Sometimes an ass-kicking is needed to force you to figure a system out. In this case it was an annunciator dimming problem. The crew reported that the green flow bars and all "white" annunciator switch-lights would not dim. We were called 30 minutes to "go" time and there was no MEL relief.... we lost the flight. (Although, this represented absolutely no "safety-of- flight" issues. It would of been a nuisance but, for a short set of flights... the aircraft "should of "departed for revenue flight and the problem worked at next ground time.)
Anyway, we dug into the problem. I'm sure the light dimming systems installed on other Airbus types are similar to what we found on this A300.
One minor note (no major,actually): Even though the dimming system interacts with the light test system, every effort was made NOT to go down the test system road. Personally, I find the light test system on this aircraft to be an absolute joke. A RATLU (Reprogramable Annunciator Light Test Unit) sequences through "every" bulb individually and stops on each defective bulb when its encountered. A neat little light show, but come on now..... how hard would it be to use a test switch to turn them "all" on and "scan" them with your eyes (like everybody did in the old days)? The auto-test can be by-passed to do just that, but most crews go the auto route.
Back to the dimming, the Dimming Unit is located on the right avionics rack. It's a plain blue box with no lights or switches on the face. Inside are seven modules. Each module controls a "set" of lights. White, blue, amber, green flow-bars are just four of them. All the modules control their own set of relays (probably more than 50 relays for all the modules). These relays are located behind the RATLU under the maintenance test panel in the cockpit. It is through the relays and two module amps in which dimming is accomplished.
Cockpit warning or control switch-lights are looking for power on one side and ground on the other..... that's it. They can be turned on/off by the addition or subtraction of either of those two items. On the A300, both methods are used. Some lights receive voltage from the system being controlled. Some receive a ground.

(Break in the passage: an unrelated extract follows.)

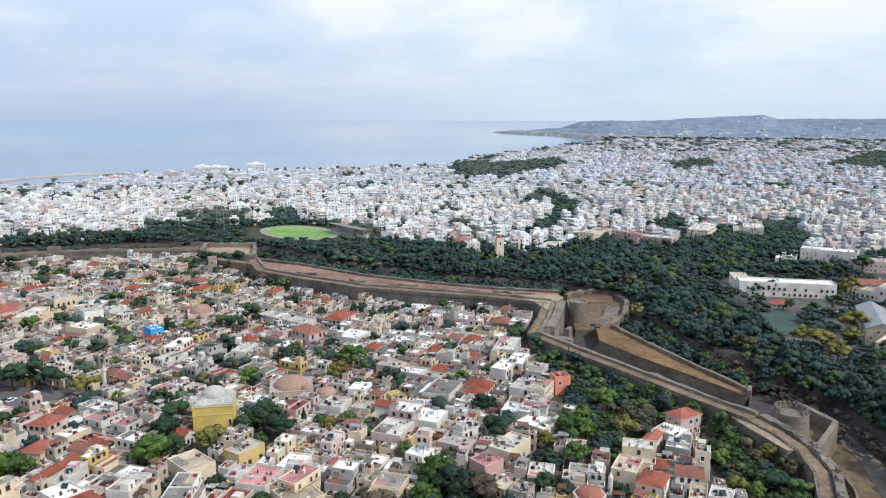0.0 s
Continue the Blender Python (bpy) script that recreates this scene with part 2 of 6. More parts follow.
    "t_white": material("town_white", (0.75, 0.745, 0.735), island=0.26, vary=0.1, scale=0.5, stain=0.2),
    "t_cream": material("town_cream", (0.73, 0.68, 0.61), island=0.3, vary=0.1, scale=0.5, stain=0.2),
    "t_grey": material("town_grey", (0.55, 0.545, 0.545), island=0.3, vary=0.1, scale=0.5, stain=0.2),
    "t_rose": material("town_rose", (0.60, 0.47, 0.43), island=0.3, vary=0.1, scale=0.5, stain=0.2),
    "t_tile": material("town_tiles", (0.40, 0.20, 0.15), island=0.3, vary=0.15, scale=0.5),
    "t_glass": material("hazed_town_windows", (0.30, 0.30, 0.31), rough=0.3, island=0.4),
    # distance haze is mixed into these cool, paler colours of the far blocks
    "f_white": material("hazed_far_white", (0.62, 0.64, 0.675), island=0.28, vary=0.1, scale=0.3, stain=0.2),
    "f_cream": material("hazed_far_cream", (0.57, 0.55, 0.54), island=0.3, vary=0.1, scale=0.3, stain=0.2),
    "f_grey": material("hazed_far_grey", (0.46, 0.475, 0.51), island=0.3, vary=0.1, scale=0.3, stain=0.2),
    "f_rose": material("hazed_far_rose", (0.44, 0.37, 0.37), island=0.3, vary=0.1, scale=0.3, stain=0.2),
    "f_glass": material("hazed_far_windows", (0.40, 0.41, 0.44), rough=0.3, island=0.4),
}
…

We can use a fuel pump "off" switch as an example (although I'm not digging back into the prints to verify if its a ground or power.... but we'll pick power). If the left inner pump is off, a fuel pump relay supplies 28VDC to one side of the bulb (two bulbs to be exact). The bulb needs to see a ground to turn on. That ground is supplied by the dimming box. It's a hard ground if the system is set to bright. It's a fixed resistance (or variable ground in the case of flow-bars) if the system is in dim. In dim, the ground is routed through a "engaged" dimming relay to a dimming amp (DIM-) in one of the seven modules. The resistance provided by the amp is what causes the bulb to be dim.
The same can said for bulbs that have a ground supplied by the controlling system. In bright they receive a full 28VDC from the dimming box module. In dim, that voltage is reduced by another amp (DIM+) in the associated module.
Three of the modules have an extra input. Two modules receive a variable resistance input from light sensors in the cockpit. The other module receives a variable resistance input from the dimmer knob.
Please excuse my explanation. I'm sure I left out specifics, but hopefully "the big picture" of system operation can be deduced.
Digging back into a failing memory bank, I had shot the light sensors from the Dimmer Unit rack plug during our troubleshooting.... I "think" that resistance was around 32K-33K ohms.
The system schematics can leave your head spinning (as do the majority of Airbus prints). Most, if not all the dimming relay coils receive voltage from the (turned on) transistor in each module. Some relay coils are hard grounded. Some have the ground "controlled" to actually engage the relay.
Again..... to much shit to dig back through to provide a better explanation of system operation. Should I scramble my brain on prints or have a beer??? The beer (maybe a lot more than one) is a much more pleasurable scramble experience.